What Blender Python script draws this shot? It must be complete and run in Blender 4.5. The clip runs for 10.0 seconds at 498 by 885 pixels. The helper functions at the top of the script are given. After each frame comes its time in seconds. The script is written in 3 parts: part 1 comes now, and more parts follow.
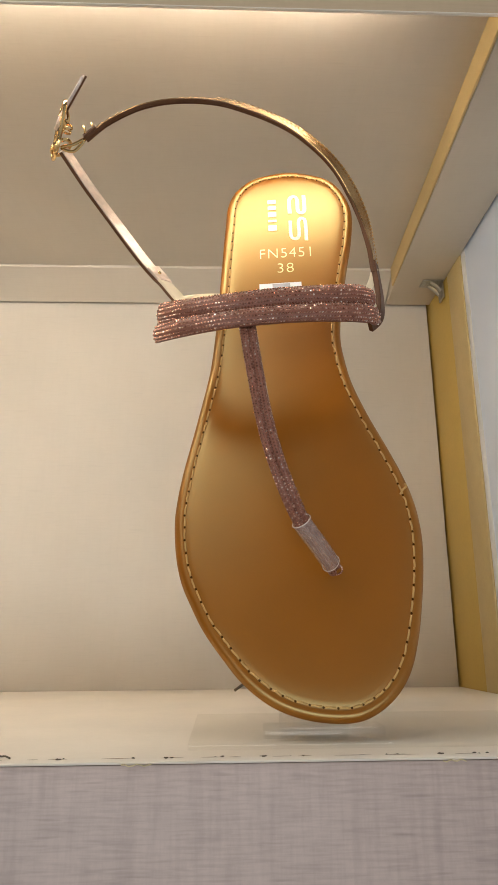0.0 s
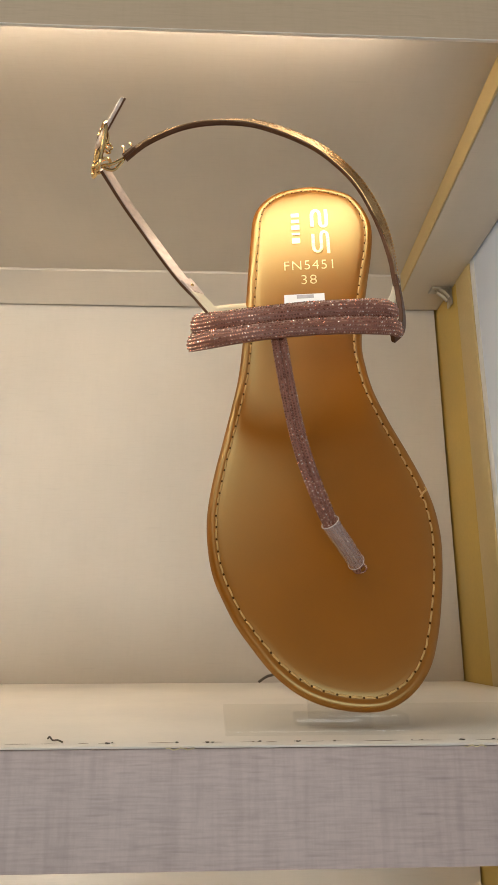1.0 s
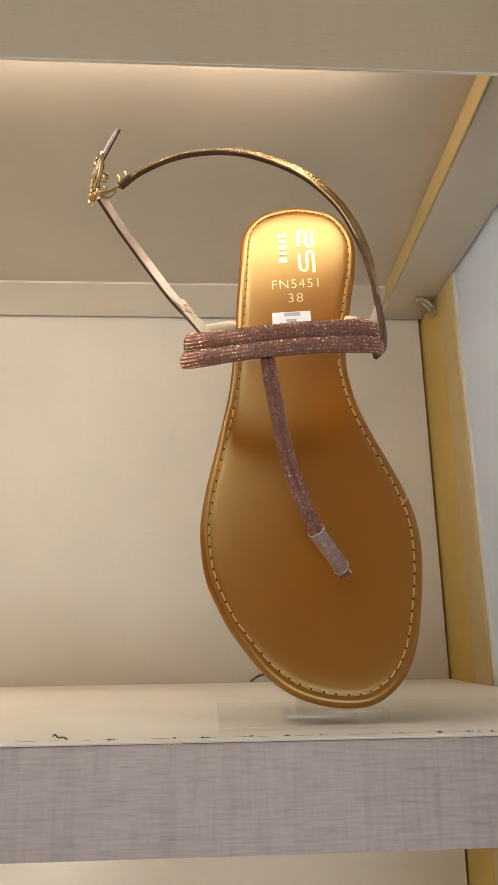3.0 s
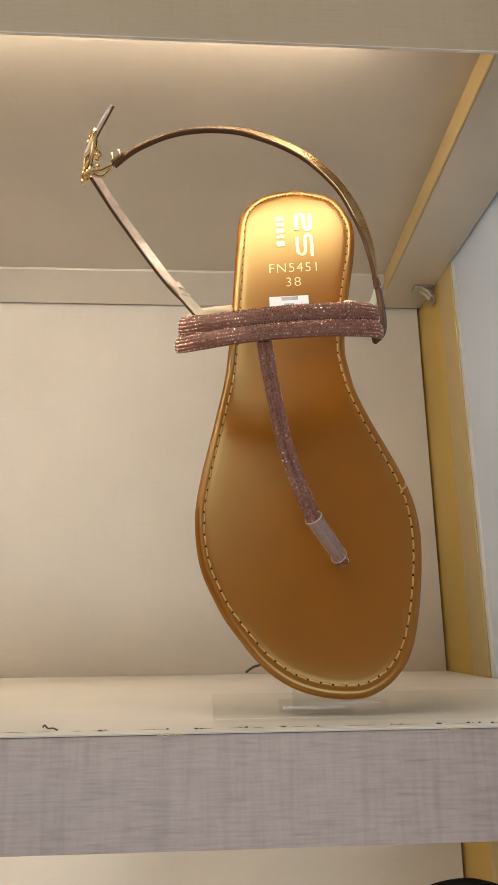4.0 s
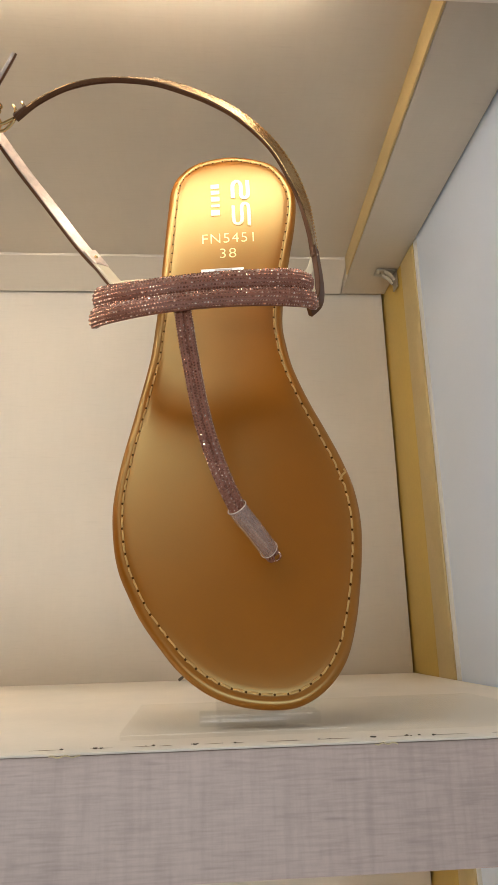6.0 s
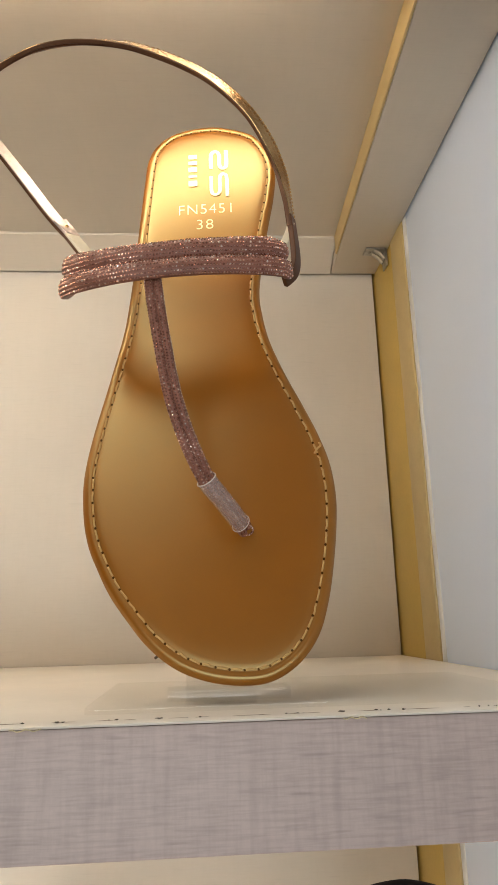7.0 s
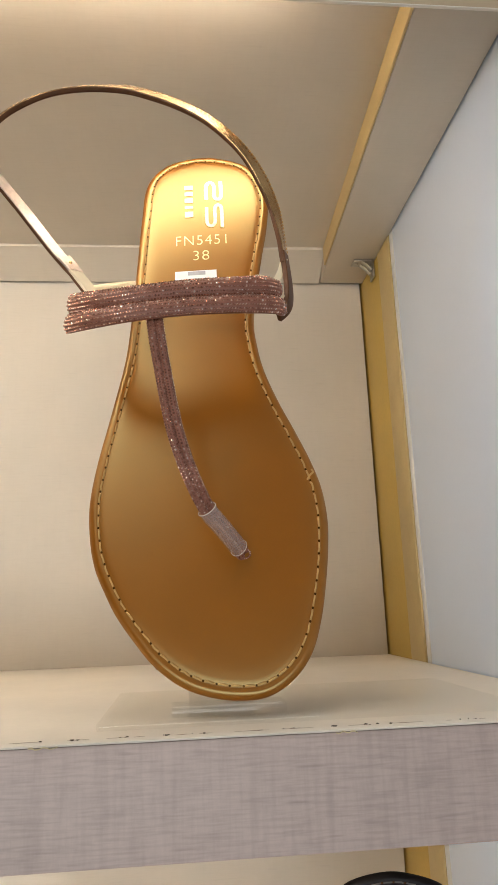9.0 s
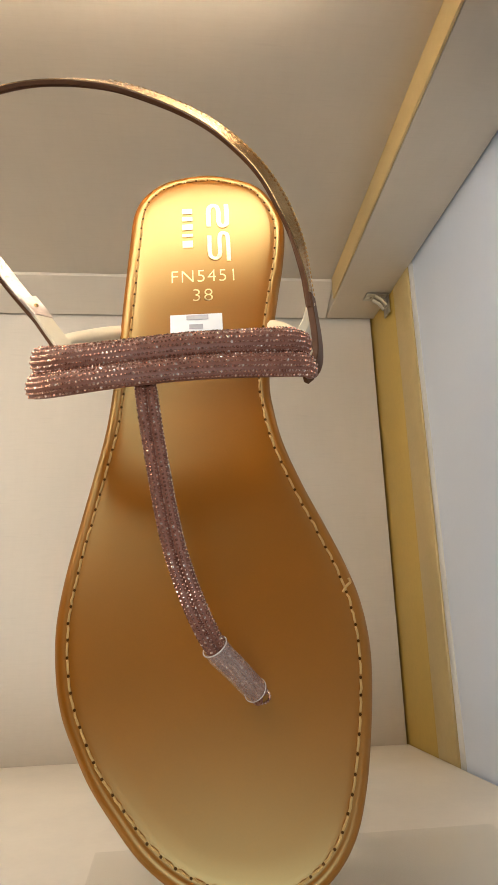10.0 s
=======
Please write out all the data again word for word, but not the pictures.

What Blender Python script draws this shot? It must be complete and run in Blender 4.5. The clip runs for 10.0 seconds at 498 by 885 pixels. The helper functions at the top of the script are given. After each frame comes its time in seconds. The script is written in 3 parts: part 1 comes now, and more parts follow.
0.0 s
1.0 s
3.0 s
4.0 s
6.0 s
7.0 s
9.0 s
10.0 s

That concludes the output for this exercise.